Можно предложить и еще одну, “геометрически-спортивную” интерпретацию. У Левши – траектория бильярдного шара, карамболь от борта Англии в узкую лузу Финского залива. У Венички – траектория шарика пинг-понга, по которому ракетка бьет в Шереметьеве (кстати, единственного тогда в столице международного аэропорта, откуда начиналась воздушная дорога в Европу); другая ракетка отбивает шарик в Петушках, и в итоге он попадает в московскую сетку.
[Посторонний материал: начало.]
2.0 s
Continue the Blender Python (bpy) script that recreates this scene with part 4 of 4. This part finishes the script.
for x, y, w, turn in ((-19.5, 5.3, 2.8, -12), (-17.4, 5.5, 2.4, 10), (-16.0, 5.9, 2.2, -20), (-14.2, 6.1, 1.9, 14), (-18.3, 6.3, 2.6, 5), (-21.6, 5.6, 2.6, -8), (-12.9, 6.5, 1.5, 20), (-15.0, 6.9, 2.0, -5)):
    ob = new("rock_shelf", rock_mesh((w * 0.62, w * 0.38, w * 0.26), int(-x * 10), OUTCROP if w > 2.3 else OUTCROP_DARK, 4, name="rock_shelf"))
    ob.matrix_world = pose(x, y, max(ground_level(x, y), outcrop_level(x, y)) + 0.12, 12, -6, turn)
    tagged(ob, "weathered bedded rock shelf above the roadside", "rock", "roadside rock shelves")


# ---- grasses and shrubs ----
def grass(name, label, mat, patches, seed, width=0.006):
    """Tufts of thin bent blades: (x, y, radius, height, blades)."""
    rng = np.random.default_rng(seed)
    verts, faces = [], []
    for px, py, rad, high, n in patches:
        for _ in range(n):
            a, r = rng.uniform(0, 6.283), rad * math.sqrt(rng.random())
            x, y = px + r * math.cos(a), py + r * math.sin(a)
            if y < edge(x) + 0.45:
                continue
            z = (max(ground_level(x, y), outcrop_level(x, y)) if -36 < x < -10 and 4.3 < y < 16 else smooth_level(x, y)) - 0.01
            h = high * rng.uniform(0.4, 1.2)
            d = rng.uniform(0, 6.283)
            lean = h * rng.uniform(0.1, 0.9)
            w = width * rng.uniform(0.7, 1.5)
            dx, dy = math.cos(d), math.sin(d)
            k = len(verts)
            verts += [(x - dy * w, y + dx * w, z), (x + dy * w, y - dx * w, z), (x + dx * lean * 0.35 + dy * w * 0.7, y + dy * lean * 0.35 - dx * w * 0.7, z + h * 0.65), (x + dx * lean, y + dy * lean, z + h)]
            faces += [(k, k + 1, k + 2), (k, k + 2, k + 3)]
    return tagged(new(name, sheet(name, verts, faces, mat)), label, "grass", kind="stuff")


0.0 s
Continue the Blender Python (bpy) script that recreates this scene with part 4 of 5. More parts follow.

Есть, конечно, и другие параллели между сюжетами этих классических произведений: например, в конце своего путешествия оба героя роковым образом перебирают с алкоголем, после чего им являются страшные привидения: одному – морской водоглаз, а другому – царь Митридат с ножиком. Однако подобное сопоставление в ряду наших интерпретаций (порожденных книгой Андрея Балдина) можно считать поверхностным и потому второстепенным. Ведь “Протяжение точки” трансформирует структуру читательского восприятия таким образом, что в текстах начинаешь видеть не только фактические описания, но и скрытые метафорические знаки. Вот предпоследняя фраза “Москвы – Петушков”: “Я скрючился от муки, густая красная буква “ю” распласталась у меня в глазах и задрожала”. Положите букву “ю” кружком вниз – и вы увидите в этом кружке Садовое кольцо, над которым по перекладинке (которая уже не диакритика, а полноценная часть буквы) движется своим вечным маршрутом от Савеловского в Петушки блаженный Веничка.